Aujourd’hui, mon ami « le belge » a émis une remarque particulièrement pertinente. Ce n’est pas la première bien sûr mais celle-là mérite d’être partagée car elle correspond parfaitement à la journée que vous allez vivre : quand on visite le Japon, il est difficile d’avoir une cohérence, un thème, une continuité dans ses visites. Exemple live !

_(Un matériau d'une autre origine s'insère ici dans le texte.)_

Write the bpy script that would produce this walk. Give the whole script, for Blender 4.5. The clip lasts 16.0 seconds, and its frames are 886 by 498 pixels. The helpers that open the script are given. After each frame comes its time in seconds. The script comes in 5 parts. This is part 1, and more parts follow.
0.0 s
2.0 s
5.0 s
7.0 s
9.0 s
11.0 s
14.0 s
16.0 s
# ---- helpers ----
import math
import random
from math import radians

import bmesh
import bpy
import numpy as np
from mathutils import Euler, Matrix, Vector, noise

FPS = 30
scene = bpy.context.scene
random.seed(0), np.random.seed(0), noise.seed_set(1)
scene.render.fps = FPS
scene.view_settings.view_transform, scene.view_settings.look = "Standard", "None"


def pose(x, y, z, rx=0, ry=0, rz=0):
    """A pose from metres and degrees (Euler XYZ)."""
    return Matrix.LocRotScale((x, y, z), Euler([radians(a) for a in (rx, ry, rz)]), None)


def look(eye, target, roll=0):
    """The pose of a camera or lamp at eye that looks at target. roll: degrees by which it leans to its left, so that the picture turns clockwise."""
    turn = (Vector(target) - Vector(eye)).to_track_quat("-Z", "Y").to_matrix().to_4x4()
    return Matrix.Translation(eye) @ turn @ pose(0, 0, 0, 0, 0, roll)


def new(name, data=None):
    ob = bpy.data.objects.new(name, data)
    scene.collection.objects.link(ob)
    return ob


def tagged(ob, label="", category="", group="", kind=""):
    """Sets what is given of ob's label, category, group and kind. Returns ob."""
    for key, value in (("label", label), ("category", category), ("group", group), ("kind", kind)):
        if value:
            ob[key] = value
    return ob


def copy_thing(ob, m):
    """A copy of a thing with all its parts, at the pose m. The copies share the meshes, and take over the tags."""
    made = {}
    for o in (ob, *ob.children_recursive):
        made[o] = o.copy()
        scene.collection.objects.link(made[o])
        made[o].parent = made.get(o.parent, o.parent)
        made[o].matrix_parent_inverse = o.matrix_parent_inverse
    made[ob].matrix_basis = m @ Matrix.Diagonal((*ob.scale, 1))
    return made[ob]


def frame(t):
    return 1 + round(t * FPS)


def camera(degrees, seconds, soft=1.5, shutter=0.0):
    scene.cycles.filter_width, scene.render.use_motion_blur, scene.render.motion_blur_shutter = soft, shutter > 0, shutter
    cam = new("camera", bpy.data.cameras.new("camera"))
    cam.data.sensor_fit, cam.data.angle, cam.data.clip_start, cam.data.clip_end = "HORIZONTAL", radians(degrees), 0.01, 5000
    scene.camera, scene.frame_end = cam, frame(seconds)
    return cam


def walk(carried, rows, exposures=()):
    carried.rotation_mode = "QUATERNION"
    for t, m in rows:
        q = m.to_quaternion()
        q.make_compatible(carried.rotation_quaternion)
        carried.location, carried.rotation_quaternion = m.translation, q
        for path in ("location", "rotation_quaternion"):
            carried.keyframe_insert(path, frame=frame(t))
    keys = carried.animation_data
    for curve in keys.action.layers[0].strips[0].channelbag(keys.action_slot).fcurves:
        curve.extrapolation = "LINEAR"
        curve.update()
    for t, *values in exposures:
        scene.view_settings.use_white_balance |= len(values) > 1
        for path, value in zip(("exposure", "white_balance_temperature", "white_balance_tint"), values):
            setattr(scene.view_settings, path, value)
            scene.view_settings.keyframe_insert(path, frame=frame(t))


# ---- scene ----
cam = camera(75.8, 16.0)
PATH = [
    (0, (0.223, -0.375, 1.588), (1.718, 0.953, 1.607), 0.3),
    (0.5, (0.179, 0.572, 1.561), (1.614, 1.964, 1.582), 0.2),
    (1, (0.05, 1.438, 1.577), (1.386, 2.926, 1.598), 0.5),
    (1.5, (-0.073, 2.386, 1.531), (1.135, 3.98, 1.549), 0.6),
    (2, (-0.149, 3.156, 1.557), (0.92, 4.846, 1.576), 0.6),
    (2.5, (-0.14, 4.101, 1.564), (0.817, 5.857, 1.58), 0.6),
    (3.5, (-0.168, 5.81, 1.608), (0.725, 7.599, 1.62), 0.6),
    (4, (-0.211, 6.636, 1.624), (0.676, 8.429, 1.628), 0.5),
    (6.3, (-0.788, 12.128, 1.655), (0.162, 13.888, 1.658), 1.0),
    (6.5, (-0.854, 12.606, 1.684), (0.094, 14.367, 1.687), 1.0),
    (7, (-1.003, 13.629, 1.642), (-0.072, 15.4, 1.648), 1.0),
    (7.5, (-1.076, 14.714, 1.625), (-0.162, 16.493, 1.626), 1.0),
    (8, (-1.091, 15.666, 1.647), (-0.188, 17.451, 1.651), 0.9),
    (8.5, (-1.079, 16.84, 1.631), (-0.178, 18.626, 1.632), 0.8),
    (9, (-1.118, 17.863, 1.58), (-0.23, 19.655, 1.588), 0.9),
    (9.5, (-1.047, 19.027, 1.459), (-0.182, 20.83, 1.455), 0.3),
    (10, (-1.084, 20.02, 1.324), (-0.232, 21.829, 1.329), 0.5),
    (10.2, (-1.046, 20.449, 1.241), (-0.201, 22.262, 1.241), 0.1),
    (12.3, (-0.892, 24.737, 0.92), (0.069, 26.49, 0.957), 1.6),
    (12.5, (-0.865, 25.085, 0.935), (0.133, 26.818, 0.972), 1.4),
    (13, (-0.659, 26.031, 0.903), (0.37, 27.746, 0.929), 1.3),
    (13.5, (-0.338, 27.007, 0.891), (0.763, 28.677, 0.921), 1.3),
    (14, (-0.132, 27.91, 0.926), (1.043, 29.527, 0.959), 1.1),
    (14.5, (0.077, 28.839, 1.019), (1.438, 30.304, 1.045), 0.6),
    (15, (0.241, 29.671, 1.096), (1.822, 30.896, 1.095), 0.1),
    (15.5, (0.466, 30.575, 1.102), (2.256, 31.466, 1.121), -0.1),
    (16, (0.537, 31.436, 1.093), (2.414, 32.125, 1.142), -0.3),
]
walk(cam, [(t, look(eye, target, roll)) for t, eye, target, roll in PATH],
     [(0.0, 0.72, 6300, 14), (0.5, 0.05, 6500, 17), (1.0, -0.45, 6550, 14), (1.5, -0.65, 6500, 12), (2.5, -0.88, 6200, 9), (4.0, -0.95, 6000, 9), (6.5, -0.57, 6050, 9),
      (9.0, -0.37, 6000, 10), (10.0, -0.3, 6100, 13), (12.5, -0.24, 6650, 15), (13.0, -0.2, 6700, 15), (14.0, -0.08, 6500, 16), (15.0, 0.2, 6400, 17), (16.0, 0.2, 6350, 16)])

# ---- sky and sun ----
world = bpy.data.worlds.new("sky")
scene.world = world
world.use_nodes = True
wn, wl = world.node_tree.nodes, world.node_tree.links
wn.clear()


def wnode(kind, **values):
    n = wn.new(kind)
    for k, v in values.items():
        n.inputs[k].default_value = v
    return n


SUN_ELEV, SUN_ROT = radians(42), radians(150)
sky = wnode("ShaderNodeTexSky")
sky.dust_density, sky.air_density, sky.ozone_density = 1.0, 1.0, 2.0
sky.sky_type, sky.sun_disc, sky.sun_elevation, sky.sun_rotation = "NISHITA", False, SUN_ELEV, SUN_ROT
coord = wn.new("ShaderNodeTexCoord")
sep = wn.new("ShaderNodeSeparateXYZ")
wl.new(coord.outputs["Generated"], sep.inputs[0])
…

Nokogiri-yama doit faire partie de vos visites. Oui, je commence par la conclusion de cette promenade mais comme ça au moins, vous ne serez pas surpris par mon utilisation de superlatif à outrance et par mon entrain. C’est sans doute le moins connu des lieux que j’ai visités, si on met de coté Himi et ses alentours parce que c’est un peu cheaté comme patelin. C’est bien simple, je n’en avais jamais entendu parler avant que Kanpai fasse un article dessus. Et pourtant, je perds pas mal de temps à chercher des idées de visite et à fouiller l’internet moderne. Si j’étais déjà convaincu de devoir y trainer mes guêtres, un article sur le blog de mon ami Linksky m’a poussé à le faire vite pendant que « le belge » était là.

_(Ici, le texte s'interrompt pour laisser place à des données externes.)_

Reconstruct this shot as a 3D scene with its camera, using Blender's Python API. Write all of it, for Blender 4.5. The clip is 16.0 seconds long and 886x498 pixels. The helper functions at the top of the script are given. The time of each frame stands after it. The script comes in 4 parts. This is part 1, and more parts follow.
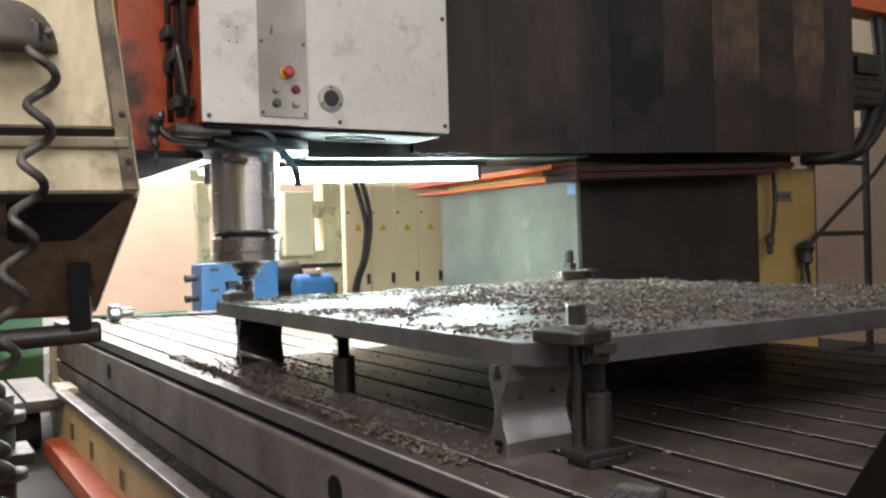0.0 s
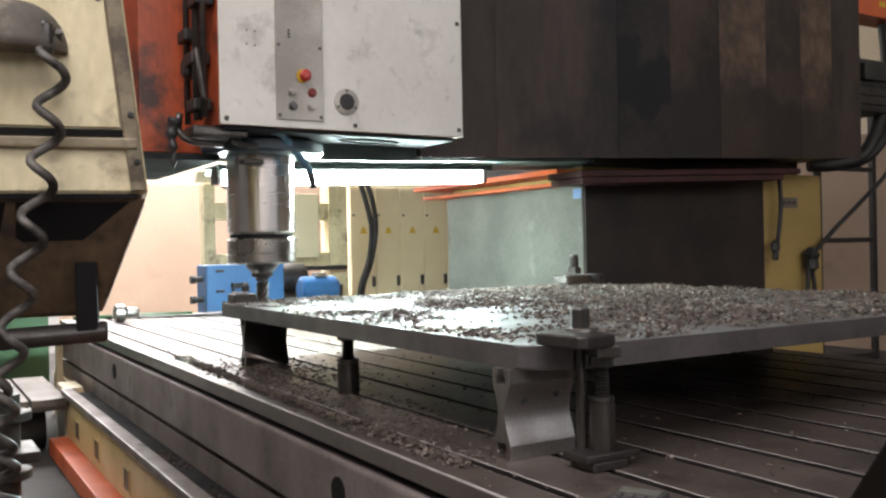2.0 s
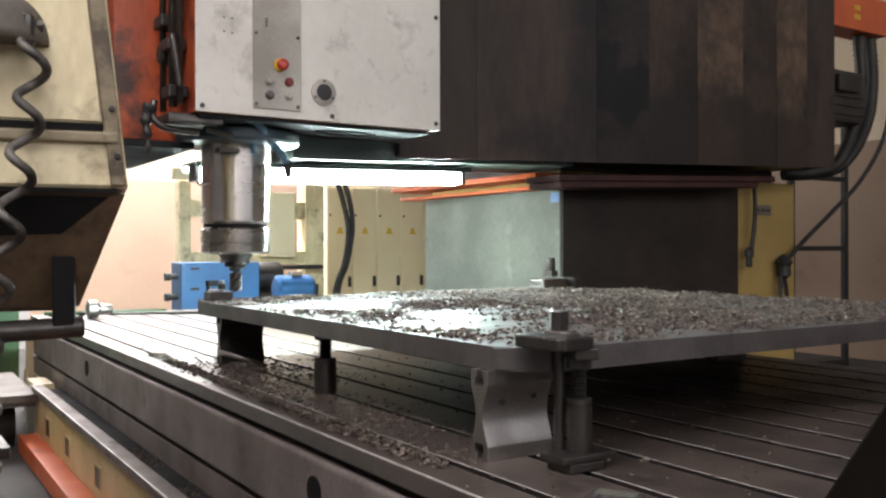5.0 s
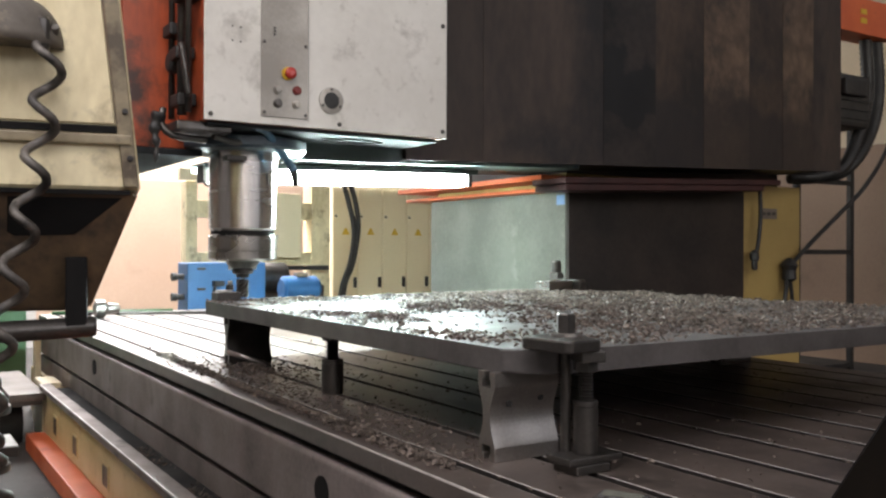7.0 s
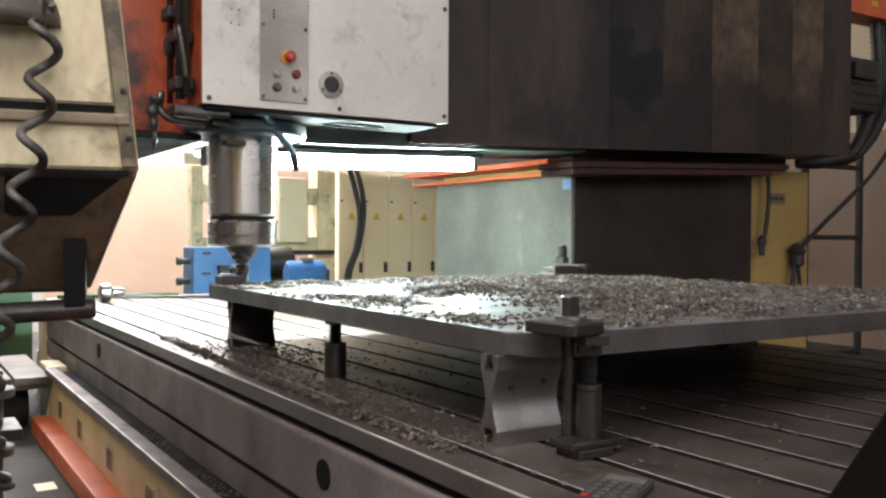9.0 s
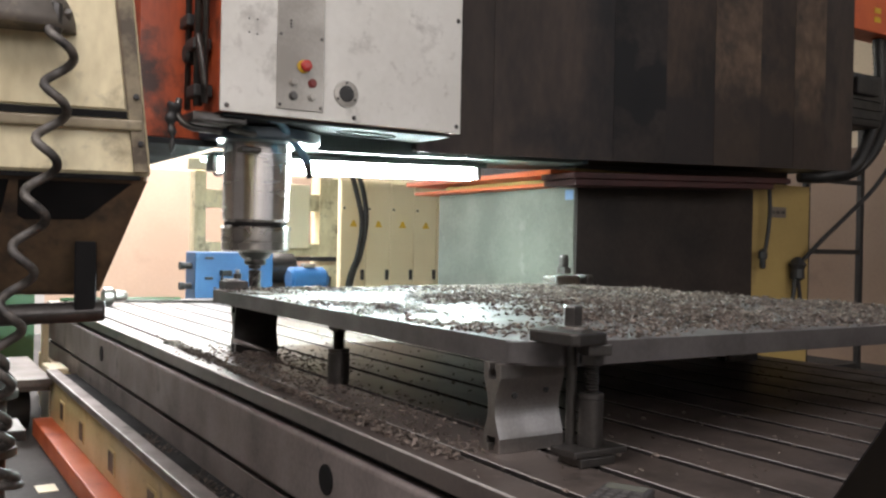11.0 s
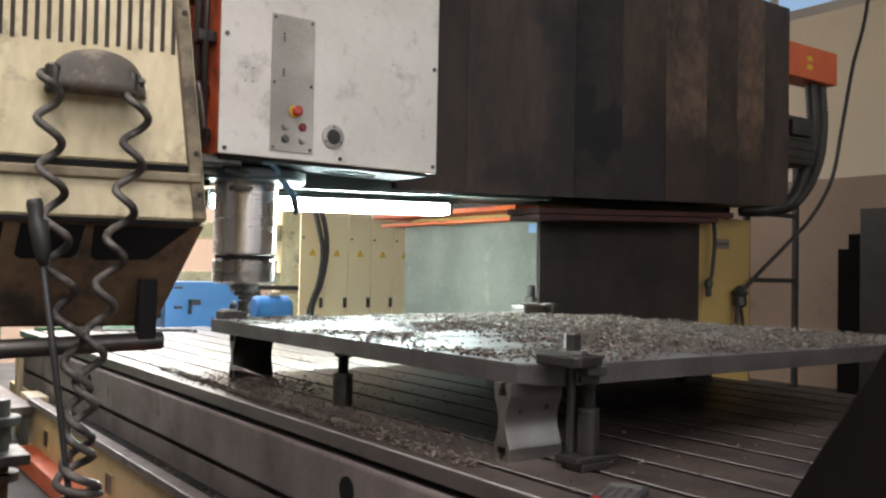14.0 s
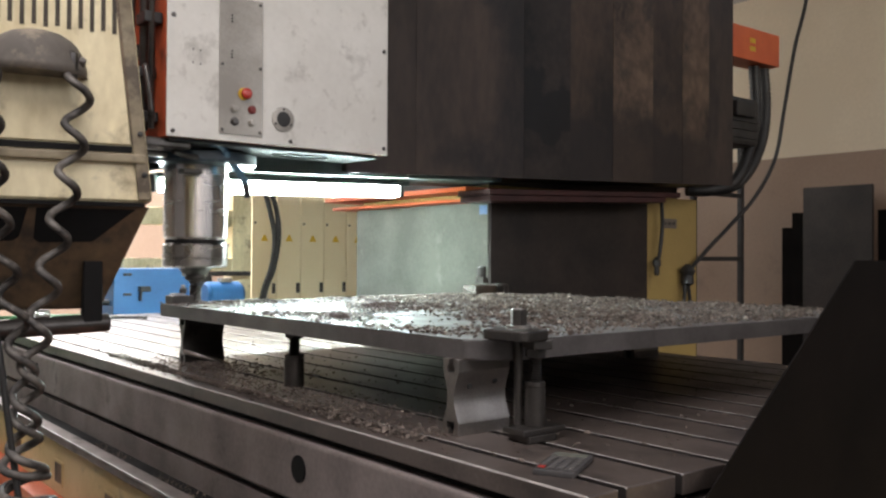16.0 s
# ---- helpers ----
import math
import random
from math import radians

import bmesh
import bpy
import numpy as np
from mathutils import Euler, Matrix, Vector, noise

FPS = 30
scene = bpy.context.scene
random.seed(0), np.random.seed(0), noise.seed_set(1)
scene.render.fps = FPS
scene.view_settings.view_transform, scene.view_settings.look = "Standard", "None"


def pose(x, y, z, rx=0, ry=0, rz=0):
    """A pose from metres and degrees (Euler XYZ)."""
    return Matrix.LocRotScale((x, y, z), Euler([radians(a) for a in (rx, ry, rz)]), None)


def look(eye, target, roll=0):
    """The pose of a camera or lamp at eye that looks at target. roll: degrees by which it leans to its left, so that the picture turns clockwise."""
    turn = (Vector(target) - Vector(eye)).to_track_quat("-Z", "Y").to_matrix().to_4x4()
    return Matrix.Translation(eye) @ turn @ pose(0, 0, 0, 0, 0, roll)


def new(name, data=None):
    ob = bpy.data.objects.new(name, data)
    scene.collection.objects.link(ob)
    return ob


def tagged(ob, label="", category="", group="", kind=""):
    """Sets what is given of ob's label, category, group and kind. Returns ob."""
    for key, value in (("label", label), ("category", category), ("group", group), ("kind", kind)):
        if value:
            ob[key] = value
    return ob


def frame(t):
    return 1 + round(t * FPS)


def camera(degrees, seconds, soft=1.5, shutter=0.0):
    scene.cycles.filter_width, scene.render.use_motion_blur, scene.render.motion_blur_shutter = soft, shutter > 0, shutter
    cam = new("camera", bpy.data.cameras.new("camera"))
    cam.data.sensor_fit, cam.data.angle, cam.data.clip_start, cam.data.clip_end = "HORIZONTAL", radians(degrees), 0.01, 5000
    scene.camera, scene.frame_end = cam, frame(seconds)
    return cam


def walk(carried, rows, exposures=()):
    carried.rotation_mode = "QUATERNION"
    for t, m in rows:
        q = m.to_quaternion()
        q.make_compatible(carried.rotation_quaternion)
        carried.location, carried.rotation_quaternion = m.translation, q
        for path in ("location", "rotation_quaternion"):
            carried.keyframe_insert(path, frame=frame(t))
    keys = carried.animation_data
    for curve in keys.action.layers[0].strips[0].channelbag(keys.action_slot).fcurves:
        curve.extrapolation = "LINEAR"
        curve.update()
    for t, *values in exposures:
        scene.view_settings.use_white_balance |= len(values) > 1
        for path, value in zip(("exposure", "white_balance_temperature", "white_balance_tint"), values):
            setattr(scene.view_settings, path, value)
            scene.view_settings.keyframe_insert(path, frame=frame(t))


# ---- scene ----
cam = camera(53.0, 16.0, 2.4)

PATH = [
    (0, (-1.036, -1.481, 1.426), (0.012, 0.223, 1.414), -1.6),
    (0.5, (-1.031, -1.484, 1.425), (0.007, 0.226, 1.426), -1.4),
    (1, (-1.033, -1.492, 1.422), (-0.001, 0.221, 1.408), -1.1),
    (1.5, (-1.038, -1.492, 1.425), (-0.003, 0.22, 1.42), -1.1),
    (2, (-1.04, -1.488, 1.425), (-0.002, 0.222, 1.421), -1.1),
    (2.5, (-1.037, -1.479, 1.424), (0.029, 0.213, 1.415), -0.9),
    (3, (-1.041, -1.477, 1.425), (0.019, 0.219, 1.434), -0.8),
    (3.5, (-1.049, -1.484, 1.426), (0.008, 0.214, 1.437), -0.4),
    (4, (-1.048, -1.48, 1.421), (0.029, 0.206, 1.419), -0.4),
    (6.5, (-1.064, -1.496, 1.427), (0.019, 0.185, 1.428), 0.1),
    (7, (-1.067, -1.496, 1.426), (0.009, 0.19, 1.428), 0.2),
    (7.5, (-1.067, -1.489, 1.419), (-0.004, 0.205, 1.406), 0.2),
    (8, (-1.059, -1.479, 1.419), (0.009, 0.212, 1.393), 0.2),
    (8.5, (-1.053, -1.475, 1.418), (0.011, 0.218, 1.385), 0.2),
    (9, (-1.047, -1.482, 1.418), (0.016, 0.212, 1.388), 0.3),
    (9.5, (-1.05, -1.488, 1.418), (0.016, 0.204, 1.393), 0.4),
    (10, (-1.056, -1.491, 1.42), (-0.015, 0.216, 1.408), 0.6),
    (12.5, (-1.19, -1.549, 1.414), (-0.066, 0.105, 1.387), 1.5),
    (13, (-1.316, -1.62, 1.413), (-0.167, 0.017, 1.374), 0.4),
    (13.5, (-1.369, -1.649, 1.424), (-0.191, -0.033, 1.43), 0.5),
    (14, (-1.367, -1.638, 1.439), (-0.196, -0.017, 1.49), 1.1),
    (14.5, (-1.359, -1.649, 1.445), (-0.155, -0.052, 1.482), 1.1),
    (15, (-1.355, -1.653, 1.441), (-0.12, -0.08, 1.455), 0.8),
    (15.5, (-1.354, -1.661, 1.427), (-0.109, -0.096, 1.432), 0.3),
    (16, (-1.367, -1.666, 1.423), (-0.114, -0.107, 1.441), 0.3),
]
walk(cam, [(t, look(eye, target, roll)) for t, eye, target, roll in PATH])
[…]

J’ai la chance, façon de parler, de vivre dans la grande banlieue de Tokyo, à 10 minutes en métro de Chiba. Et c’est un avantage pour cette sortie car la ligne de train à prendre pour aller dans ce paradis pédestre part de Chiba. Il faut précisément 88 minutes depuis Chiba, ce qui fait au total près de 2h30 de voyage si on rajoute les 50 minutes entre Tokyo et Chiba. C’est pas à côté donc ! La gare d’Hamakanaya est dans un petit village de pêcheurs un peu paumé et super calme. On se croirait super loin de tout et… bah c’est le cas en fait. Une route, trois restaurants et au bord de l’eau, de la musique parvient jusqu’à nos esgourdes. De loin, on dirait un petit festival mais on a pas le temps pour ça, on a de la marche dans la montagne à faire. Mais après avoir pris le téléphérique. Je sais ce qui nous attend là-haut alors on va pas faire les malins à commencer la grimpette de si bas.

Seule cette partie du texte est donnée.